Sans doute, il pouvait, il devait même répugner à ce gouvernement de conserver comme siens plusieurs monuments, dont l’enlèvement, si on ne tient compte des époques et des circonstances, pouvait avoir le caractère de la spoliation ; mais d’abord cette considération n’existait pas pour les provenances (et c’était le plus grand nombre) des abbayes, couvents, châteaux, églises abandonnées et autres propriétés de main morte.
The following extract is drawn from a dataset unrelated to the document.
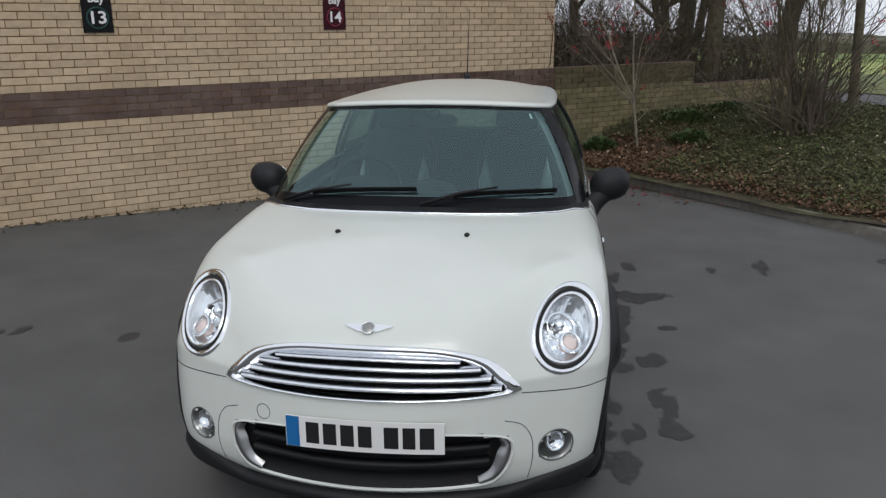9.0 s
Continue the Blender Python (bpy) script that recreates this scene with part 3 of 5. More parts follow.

La destruction de ces établissements étant irrémédiable, la tourmente révolutionnaire nous léguait du moins ces épaves.

  1. La part de gloire de la Convention, sous le règne de laquelle ce musée prit une extension qui s’accrut beaucoup sous l’Empire, consiste à n’avoir pas détruit l’œuvre de l’Assemblée constituante, qui, en même temps qu’elle décrétait, en 1790, que les biens du clergé appartenaient à la chose publique, remettait à son comité d’aliénation le soin de veiller à la conservation des monuments des arts dépendant des établissements supprimés. Il faut ajouter, pour être juste, qu’un décret du 5 brumaire an 11 de la République défendit de détruire, mutiler et altérer, en aucune manière, les monuments des arts, sous prétexte de faire disparaître les signes de la féodalité. Quel ordre dans le désordre, et quel contraste avec ce que nous avons vu et voyons encore !
  2. Sans donte, une portion de ces monuments a été recueillie par le gouvernement même. L’église de St.-Denis, celle de la Sorbonne, celle de Cléry, etc., ont reçu les plus importants. D’autres très-remarquables se trouvent classés dans la partie du musée des sculptures, qui avait été nommée Musée d’Angoulême, sous la direction éclairée de M. le comte de Clarac, dont le zèle ardent et les grandes connaissances en matière d’art, manifestées d’ailleurs par le bel ouvrage qu’il publie, offrent toute garantie pour leur bonne conservation ; mais, indépendamment de leur dispersion déjà fâcheuse, la mutilation d’un très-grand nombre, et le détournement de ce qu’il était devenu loisible à chacun d’enlever, en l’absence de toute surveillance, ne sont pas moins des faits constants.